The artist who eradicates a part of his / her privacy in order to give it a shape and to allow the onlooker to mend his / her soul secretly fits in with that dynamics. Some turn it into an abstract parable, others re-interpret the image, others also, who are not very much attached to the idea of the original sin, see, on the other hand, other breaches of mankind toward his fellowman, such breaches as need to be repaired. If everyone has his own belief or lack of belief, every artist considers his / her work as a means of positive exchange between men. The idea, here, is to display a creator’s panorama, men and women, coming from all horizons and all generations, and who have tried to reconstruct the souls of their fellow creatures during the lapse of time of a work of art.

Nicolas-Xavier FERRAND



Passion (s)

This exhibition follows upon an adventure which started in the 1970’s in Dunkirk in the beginnings of the Delaine collection which I was discovering. Then there followed the encounters with Eugène Leroy, Eugène Dodeigne, Yvan Theys, the visits to Philippe Leclerc’s collection in Hem, the sharing with the Syrian-Lebanese engineer Pierre Eid who made me discover Egypt and experience the progress of our history before arriving here in Notre-Dame de la Treille on Franck Longelin’s proposal to put on an exhibition about his own canvasses and about the Delaine collection, ‘The Passion of Dunkirk’. The second collection of a man who was facing illness, was questioning the meaning of life and questioned his artist friends, asking them to re-read in order to get going again on Matthew’s, John’s and Mark’s gospels. To throw oneself into that mad idea : to die in order to save men. Texts so often heard and that I have just started to decipher, disconcerting parallels with the creators’ solitary lives.

 Years after a painter’s and an artistic director’s course. Weary of the speeches on contemporary art and of the tracks which muddle up the most cultivated people and make us remember little except gossips, careers, financial investments, inevitable events of shows of hammered art. I needed to find some meaning, some concept external to conventional ideas and themes.

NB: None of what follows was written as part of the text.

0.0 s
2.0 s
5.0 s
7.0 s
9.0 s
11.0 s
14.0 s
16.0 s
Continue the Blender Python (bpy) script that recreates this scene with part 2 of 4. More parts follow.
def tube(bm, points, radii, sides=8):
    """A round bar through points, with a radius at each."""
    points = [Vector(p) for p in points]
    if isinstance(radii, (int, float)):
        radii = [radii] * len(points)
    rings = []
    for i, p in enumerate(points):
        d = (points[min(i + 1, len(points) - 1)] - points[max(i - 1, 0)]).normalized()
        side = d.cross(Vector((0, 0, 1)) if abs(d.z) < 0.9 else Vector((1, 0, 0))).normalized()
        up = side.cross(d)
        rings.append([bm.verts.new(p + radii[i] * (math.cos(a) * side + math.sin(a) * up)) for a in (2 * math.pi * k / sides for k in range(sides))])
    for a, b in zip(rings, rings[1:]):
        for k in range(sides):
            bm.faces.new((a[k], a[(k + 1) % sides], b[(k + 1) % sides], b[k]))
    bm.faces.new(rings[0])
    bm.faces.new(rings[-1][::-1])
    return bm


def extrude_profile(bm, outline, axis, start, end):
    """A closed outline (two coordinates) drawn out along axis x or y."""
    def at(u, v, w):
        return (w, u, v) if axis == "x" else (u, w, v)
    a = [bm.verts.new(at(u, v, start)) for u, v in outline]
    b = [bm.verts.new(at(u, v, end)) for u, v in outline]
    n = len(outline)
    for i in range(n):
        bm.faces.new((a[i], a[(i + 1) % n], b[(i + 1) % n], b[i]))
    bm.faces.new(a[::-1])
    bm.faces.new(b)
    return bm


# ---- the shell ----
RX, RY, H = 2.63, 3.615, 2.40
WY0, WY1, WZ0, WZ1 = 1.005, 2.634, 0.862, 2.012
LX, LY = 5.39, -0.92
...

The plan comes in time, Passion(s) is born with the complicity of the historian Nicolas-Xavier Ferrand.

 The modern crypt of Notre-Dame de la Treille is a place which is as big as it is secluded in ‘Vieux Lille’. It is situated in the centre of a town, which once was the European capital of culture, bordered with museums and ‘Maisons Folies’, the capital of a region where culture is brimming over with places, with means which are administrated with the weight of officialdom and which often present references coming from elsewhere.

This exhibition gathers twelve contemporary artists round a collection of monochrome drawings by the ‘Boulonnais’ painter Franck Longelin. It is accompanied by canvasses belonging to the Delaine collection (Baselitz, Fontana, Warhol…).

 Twelve artists with paths which became asserted in the course of time whom we entrusted with texts which they re-read in order to question the theme of Passion which belongs to our history, which adorns our churches, our museums, and is considered good to ignore and to discard from our modernity. In spite of the dizzy aspect of the subject and in spite of everyone’s approaches, they all have accepted and have been fascinated, sensing the importance of a moment to live, an experience which is built without any certainty on a sensitive subject.

The canvasses, sculptures, photos and videos which have been achieved are as many interruptions of time amid everyone’s productions. Paths in the pursuit of a story which has been unflaggingly dealt with by artists. Quests for the thickness of a world which witness, question and are aimed at everybody in order to open spaces and maybe help to find a meaning as an answer to the pervading void. To find again Gilbert Delaine’s energy and his questioning.